You might think a post like this would feature some lofty and brag-worthy recent feats. Mom of the Year. The quarterly Most-Functional-Despite-Least-Hours-of-Sleep award. Sexiest Woman Alive.

All in due time.

Instead, my recent accomplishments have been a little, shall we say, subdued. Behold my first feat of skill and daring:



Yes, that is my wedding ring in a bowl foregrounded by my swollen, sausagey finger (aka: the reason why I’m postponing acceptance of my Sexiest Woman Alive award until next year). The last time I was pregnant I couldn’t get my ring off, so I figured that this time I would be proactive and remove it early, before I cut off all circulation to my finger. While I still could. Unfortunately, I happen to be a wimp. Despite using:

  • 1. Dish soap
  • 2. Windex
  • 3. Dental floss


It still hurt too much. Finally, while watching The Bachelor, I was filled with a sudden sense of courage. Maybe it was the pregnancy hormones and how they make me want to become deeply invested in shows like The Bachelor. Anyway, I gave my outstretched finger to Chris, squinched up my eyes and nose, looked away, and whispered, “Just PULL.”

And it worked!

Onward to bigger and better things. Witness Exhibit 2:

Yummy in my tummy.

Yummy in my tummy.

This is the bread that I wish I had baked. The actual loaf I baked was too embarrassing to photograph because I somehow picked the wrong setting on the bread machine and it turned out looking like a lumpy, fossilized elephant turd. The featured loaf of bread, on the other hand was technically baked by Chris. However, I am claiming this as my own accomplishment because I

(1) measured the ingredients, and everyone knows that measurement is key to success in baking; and

(2) I did that despite my previous baking catastrophe, and everyone knows that success in life comes from picking yourself up after falling down, or some inspirational quote like that. Mwaha.


And, finally, Exhibit 3:

Hide the evidence.

Hide the evidence.

Those of you in my Facebook entourage may have observed that I recently took Conor to a comic book store with Chris and some friends. In theory this seemed like a good idea. In practice I realized it meant coming up with Macguyver-like methods for preventing Conor from grabbing and ripping to shreds every comic in sight. And let me tell you, there were a lot of comics in sight.

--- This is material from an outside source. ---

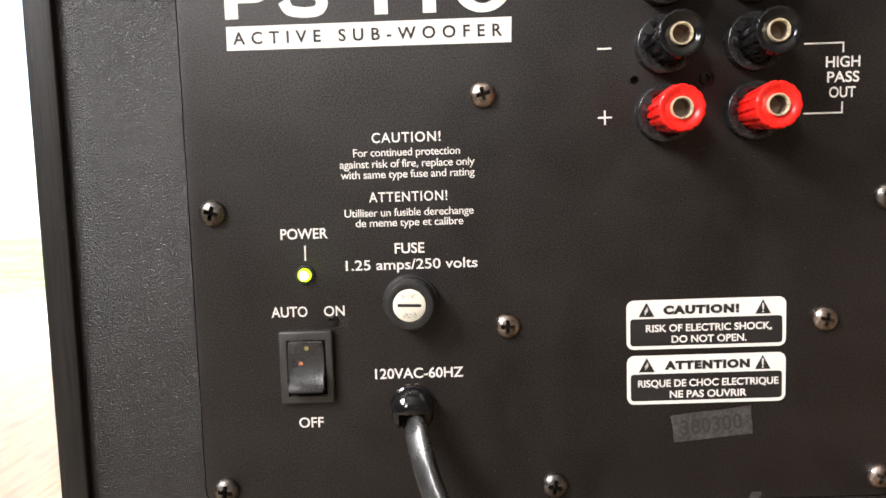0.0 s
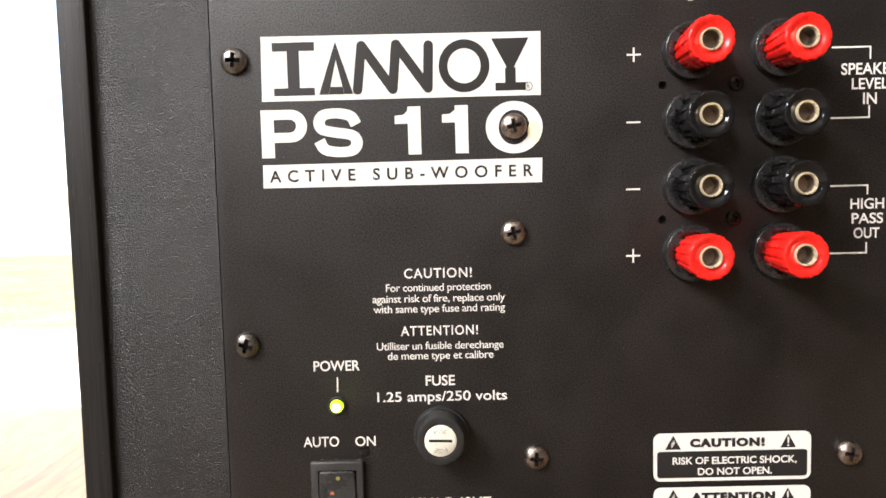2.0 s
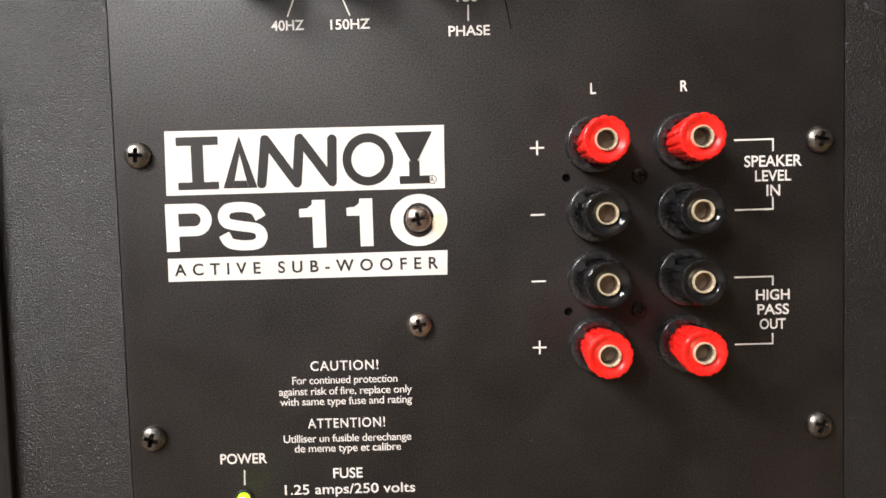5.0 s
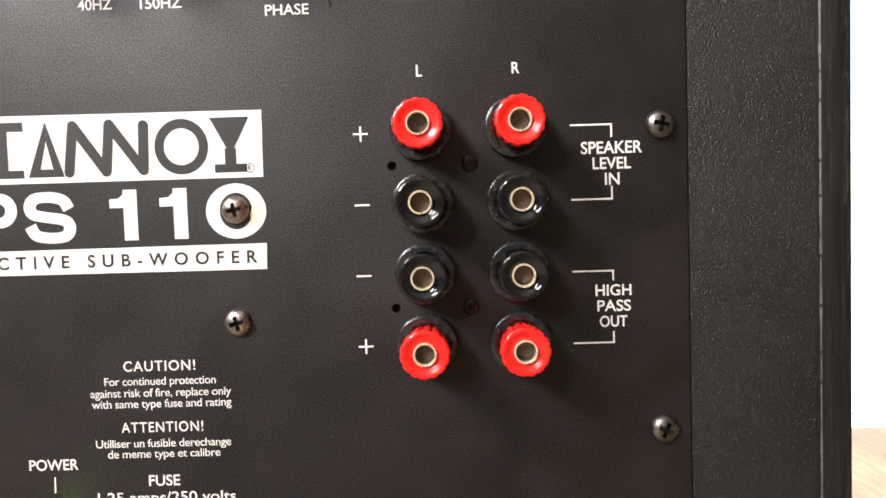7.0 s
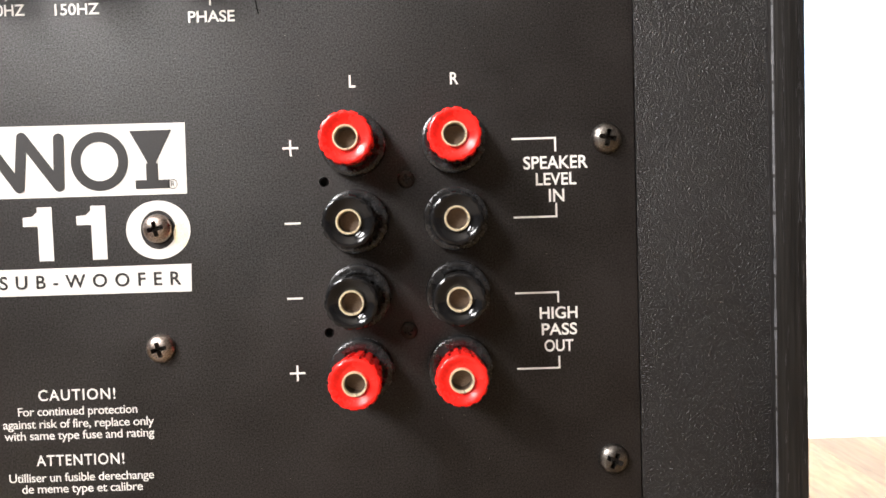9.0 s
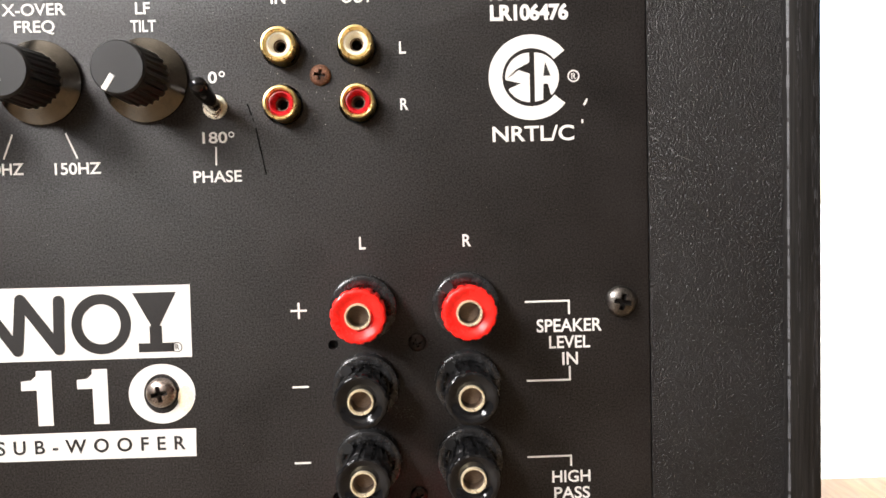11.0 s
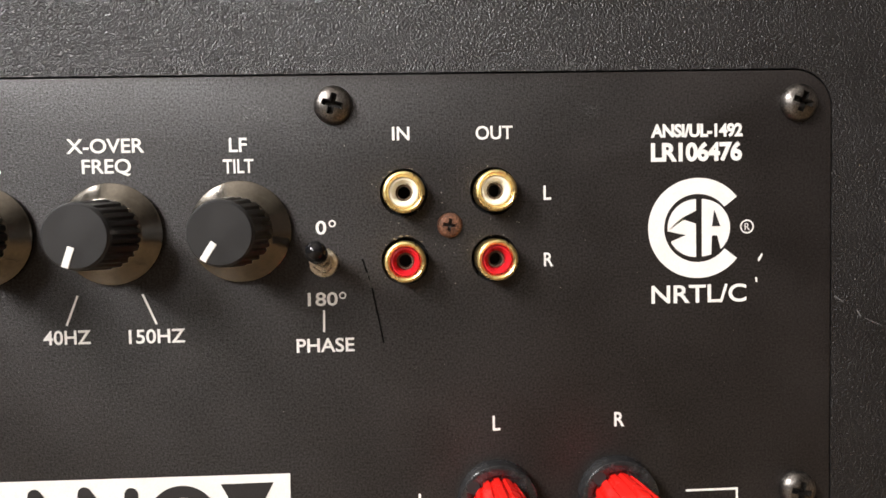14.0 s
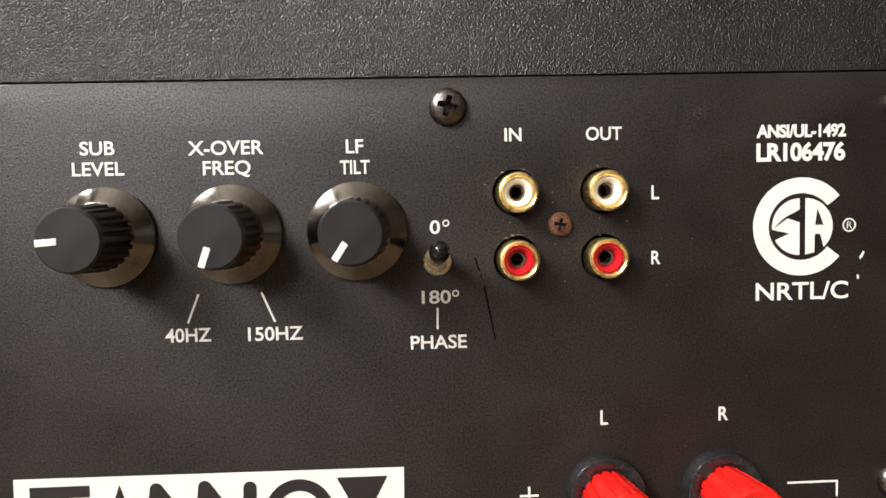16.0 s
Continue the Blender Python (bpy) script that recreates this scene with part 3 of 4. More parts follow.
lever = lathe([(0.5, 0), (0.5, 1.45), (4, 1.6), (9.0, 1.9), (12.0, 2.05), (13.6, 1.85), (14.5, 1.3), (14.9, 0.6), (15.0, 0)], 24)
part("lever", lever, BLACK_GLOSS, toggle, "glossy black plastic lever", (28.6, 0, 281.2), (-12, 0, 0))

# fuse holder
fuse = part("fuse_holder", lathe([(-0.5, 0), (-0.5, 7.95), (1.0, 8.0), (1.5, 7.85), (1.6, 7.4), (2.2, 7.3), (7.4, 7.0), (8.0, 6.75), (8.15, 6.2), (8.0, 5.0), (7.6, 4.75), (7.6, 0)], 56), BLACK_SATIN, amp, "black fuse holder with a cream slotted centre", (-10.4, 0, 123.3))
disc_bm = cut(lathe([(7.0, 0), (7.0, 4.6), (7.75, 4.6), (7.9, 4.4), (7.9, 0)], 40), box(-3.3, 3.3, -9, -7.4, -0.45, 0.45), "disc")
part("slotted_disc", disc_bm, FUSE_CREAM, fuse, "cream plastic disc", (-10.4, 0, 123.3), (0, 2, 0))
part("slot_floor", box(-3.2, 3.2, -7.5, -7.2, -0.43, 0.43), SLOT_BROWN, fuse, "brown bottom of the slot", (-10.4, 0, 123.3), (0, 2, 0))
for turn in (0, 180):
    for letter, a in zip("FUSE", (118, 99, 80, 62)):
        c, e = math.cos(radians(a + turn)), math.sin(radians(a + turn))
        x, z = -10.4 + 2.95 * c, 123.3 + 2.95 * e
        ink(letter, x - 0.42, x + 0.42, z - 0.65, z + 0.65, fuse, GREY_INK, 1.0, 0.0, -7.93, turn=90 - a - turn)

# power rocker
switch = part("rocker_switch", cut(box(-7.8, 7.8, -1.9, 0.0, -10.7, 10.7, 0.6, 3), box(-5.6, 5.75, -5, -0.4, -8.4, 8.1), "frame"), SWITCH_FRAME, amp, "black rocker power switch with coloured dots", (-41.2, 0, 105.0))
part("well", box(-5.55, 5.7, -0.5, -0.3, -8.3, 8.0), HOLE, switch, at=(-41.2, 0, 105.0))
rocker_bm = bmesh.new()
side = [(7.6, -0.5), (7.6, -1.8), (7.2, -2.2), (4.5, -2.1), (1.5, -2.25), (-1.5, -2.75), (-4.0, -3.6), (-5.9, -4.7), (-6.7, -4.75), (-7.1, -4.1), (-7.4, -0.5)]
lo = [rocker_bm.verts.new((-5.25, y, z)) for z, y in side]
hi = [rocker_bm.verts.new((5.25, y, z)) for z, y in side]
rocker_bm.faces.new(lo)
rocker_bm.faces.new(hi)
for k in range(len(side)):
    rocker_bm.faces.new((lo[k], lo[(k + 1) % len(side)], hi[(k + 1) % len(side)], hi[k]))
bmesh.ops.bevel(rocker_bm, geom=[e for e in rocker_bm.edges if abs(abs(e.verts[0].co.x) - 5.25) < 1e-4 and e.verts[0].co.x * e.verts[1].co.x > 0], offset=0.8, segments=3, profile=0.5, affect="EDGES")
part("rocker", rocker_bm, ROCKER_BLACK, switch, "satin black rocker tilted in its frame", (-41.2, 0, 105.2))
for mat, x, z, y, text in ((YELLOW, -40.9, 110.8, -2.1, "yellow dot"), (ORANGE, -42.7, 106.3, -2.28, "orange dot")):
    part("dot", lathe([(-0.3, 0), (-0.3, 0.68), (0.08, 0.64), (0.12, 0)], 20), mat, switch, text, (x, y, z))

# power light
led = part("power_light", lathe([(-0.5, 0), (-0.5, 2.75), (0.5, 2.75), (0.8, 2.5), (0.8, 2.0), (0.2, 2.0), (0.2, 0)], 32), BLACK_SATIN, amp, "lit green power light", (-40.7, 0, 131.9))
part("lens", lathe([(0.1, 1.95), (1.0, 1.9), (1.8, 1.55), (2.3, 0.95), (2.5, 0)], 28), LED, led, "glowing green lens", (-40.7, 0, 131.9))
part("lens_core", lathe([(2.05, 1.25), (2.40, 0.95), (2.62, 0.5), (2.68, 0)], 24), LED_CORE, led, "bright core of the lens", (-40.7, 0, 131.9))

# mains cord with its strain relief
dome = lathe([(-0.5, 0), (-0.5, 6.8), (0.9, 6.8), (1.3, 6.3), (5.5, 6.1), (7.6, 5.4), (8.8, 4.0), (9.3, 2.2), (9.4, 0)], 56)
relief = part("strain_relief", cut(dome, box(-3.7, 3.7, -14, -0.6, -9, 0.6), "relief"), BLACK_GLOSS, amp, "glossy black domed cord strain relief", (-10.8, 0, 91.9), sharp=30)
part("slot", box(-3.65, 3.65, -0.8, -0.62, -5.5, 0.55), HOLE, relief, at=(-10.8, 0, 91.9))
way = [Vector(p) for p in ((-10.6, -1.0, 89.7), (-10.2, -5.0, 89.7), (-9.5, -9.6, 88.4), (-8.5, -13.0, 84.6), (-7.1, -16.2, 79.6), (-5.0, -19.6, 74.0), (-1.4, -23.5, 68), (5, -28.5, 59.5), (20, -38, 40), (45, -60, 14), (75, -110, 4.2), (130, -220, 4.0), (160, -420, 4.0), (40, -900, 4.0), (-300, -1600, 4.0), (-500, -3190, 4.0))]
line = []
for k in range(len(way) - 1):
    p0, p1, p2, p3 = way[max(k - 1, 0)], way[k], way[k + 1], way[min(k + 2, len(way) - 1)]
    for n in range(10):
        u = n / 10
        line.append(0.5 * (2 * p1 + (p2 - p0) * u + (2 * p0 - 5 * p1 + 4 * p2 - p3) * u * u + (3 * p1 - p0 - 3 * p2 + p3) * u ** 3))
line.append(way[-1])
bm = bmesh.new()
rings = []
for k, p in enumerate(line):
    along = (line[min(k + 1, len(line) - 1)] - line[max(k - 1, 0)]).normalized()
    wide = along.cross(Vector((-0.3, -1, 0.02))).normalized()
    thick = wide.cross(along).normalized()
    ring = []
    for j in range(20):
        a = 2 * math.pi * j / 20
        c, e = math.cos(a), math.sin(a)
        ring.append(bm.verts.new(p + wide * 3.3 * math.copysign(abs(c) ** 0.62, c) + thick * 2.3 * math.copysign(abs(e) ** 0.5, e)))
    rings.append(ring)
for one, two in zip(rings, rings[1:]):
    for j in range(20):
        bm.faces.new((one[j], one[(j + 1) % 20], two[(j + 1) % 20], two[j]))
bm.faces.new(rings[0])
bm.faces.new(rings[-1])
part("power_cord", bm, CORD, amp, "flat glossy black mains cord hanging to the floor", sharp=60)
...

I am pleased to report unprecedented success due to the following strategies:

  • 1. Outfitting Conor in giant puffy mittens
  • 2. Directing Conor to action figures safely encased in plastic
  • 3. Encouraging Conor to climb under and around the furniture
  • 4. Using the phrase “Go find Dada” repeatedly and often


I hearby award myself the title of Wrangler Extraordinaire.


I didn’t know I was pregnant


Bebe numero dos

Bebe numero dos

So I’ve never actually watched that show, but I always found the premise to be somewhat sketchy. How do you just NOT KNOW that you’re pregnant? Wouldn’t something of that nature be, um, a little obvious?

Well, friends, I can now say with confidence that I, Audrey Flack, have successfully gone through almost the entirety of the first trimester having NO IDEA THAT I WAS PREGNANT.

Halloween? Pregnant.

Starettes show, complete with grueling tech week rehearsals followed by hour-long drives home, a baby with stomach flu sitting on top of me at 2 am and vomiting in my face (yes, that actually happened) and early-morning daycare drop-offs? Yep, pregnant then.

High school reunion, during which I drank gin and tonics basically the entire evening? Pregnant then, too.

In retrospect, it is hard for me to fathom how I did NOT imagine that I was pregnant, given that I experienced all of the following:

a) Unexplained and bizarre cravings (rationale: I’m dancing nonstop! I need protein)!

b) Exhaustion (rationale: I’m dancing nonstop! Followed by: It’s the holidays!)

c) Barfing (rationale: my coffee creamer must have gone bad!)

d) Sleeping a lot (my rationale: Family visits are exhausting! It’s the holidays!)

e) Too-tight pants (my rationale: I’ve stopped dancing and am still eating like a pig! It’s the holidays!)

f) Receiving RANDOM CONGRATULATIONS ON BEING PREGNANT from strangers  (My responses: (1) be uber-pissed, (2) vow to dust off my Insanity workout DVDs. (In the new year, of course. It’s the holidays!)

Basically, everyone knew that I was pregnant except for myself. I am pleased to inform you all that I am now aware of this fact. Hopefully I have not traumatized my future progeny beyond all recognition.

And guess what? I’m almost done with the first trimester! Less time to wait to find out the gender! Morning sickness is almost over! Really, this whole being-so-hopelessly-out-of-touch-with-oneself thing is turning out to be a pretty good deal.

And now, please to enjoy some charming photos of bebe numero uno himself. He has recently adopted many of my favorite activities, including yoga:



And eating too much Mexican food:

Table manners.

Table manners.

Still working on the baby breakdancing training. It. Will. Happen.